Under the new system, voters rank candidates in order of preference. A candidate can win the race if he or she wins a majority of the initial votes. If no candidate wins a majority, the race heads to instant runoffs where the last-place candidate is eliminated, and his or her voters are redistributed to the remaining candidates based on the voters’ preferences. The rounds continue until two candidates remain and the candidate with the most votes wins.
Tuesday’s special election to replace the late GOP Rep. Don Young was the state’s first test of this new system. The NBC Decision Desk projected that none of the three candidates — former GOP Gov. Sarah Palin, Democrat Mary Peltola, and Republican Nick Begich — will win a majority of the votes, triggering the state’s ranked choice voting process.
Advocates said the results in a close race would be just as unclear under the traditional system, because election officials have to wait for absentee ballots. Overseas absentee ballots are due Aug. 31, and many Alaskans vote by mail. The ranked choice voting process won’t start until Aug. 31, according to the state’s election division.
Once all of the ballots are in hand and processed electronically, the ranked choice voting process can happen immediately. Results are expected to be certified by Sept. 2.
“It can happen in a matter of seconds,” said Deb Otis, research director at the election reform group FairVote, who explained the tabulation process happens via a computer algorithm, not by hand.
Alaska officials are also not releasing unofficial ranked voting results until after Aug. 31. Otis noted officials have been clear about communicating that process, but the timing of releasing results is “an area … for improvement.”
“It is best practices to release the RCV tabulations as early as possible on election night or possibly the day after” she said, because voters and campaigns are accustomed to having a sense of the results early.
Some recent ranked choice elections have taken several days to sort out a winner, but advocates stressed that was due to how and when officials chose to count ballots, not the ranked choice process itself.
Last year, the winner of New York City’s Democratic primary for mayor was called two weeks after primary day. And in 2018, it took over a week to determine who won Maine’s 2nd District race.
“These were choices by different election administrators,” Otis explained. “Folks make different choices about when to count the ballots.
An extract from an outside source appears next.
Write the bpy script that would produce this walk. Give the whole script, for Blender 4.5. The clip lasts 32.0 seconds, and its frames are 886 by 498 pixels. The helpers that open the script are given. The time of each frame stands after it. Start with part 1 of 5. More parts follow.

If we look to ranked choice areas like San Francisco or cities in Utah, those folks tabulate ranked choice election results on election night.”
In Alaska, the wait for results could leave a vacuum for election skeptics to cast doubt on the results. Nick Troiano, executive director of Unite America, another electoral reform group, said the wait underscores the importance of educating the public about the process.
”Candidates who cast doubt on the system should be wary,” Troiano said. “...Candidates who don’t adapt to the new reality are likely to lose under the new system.”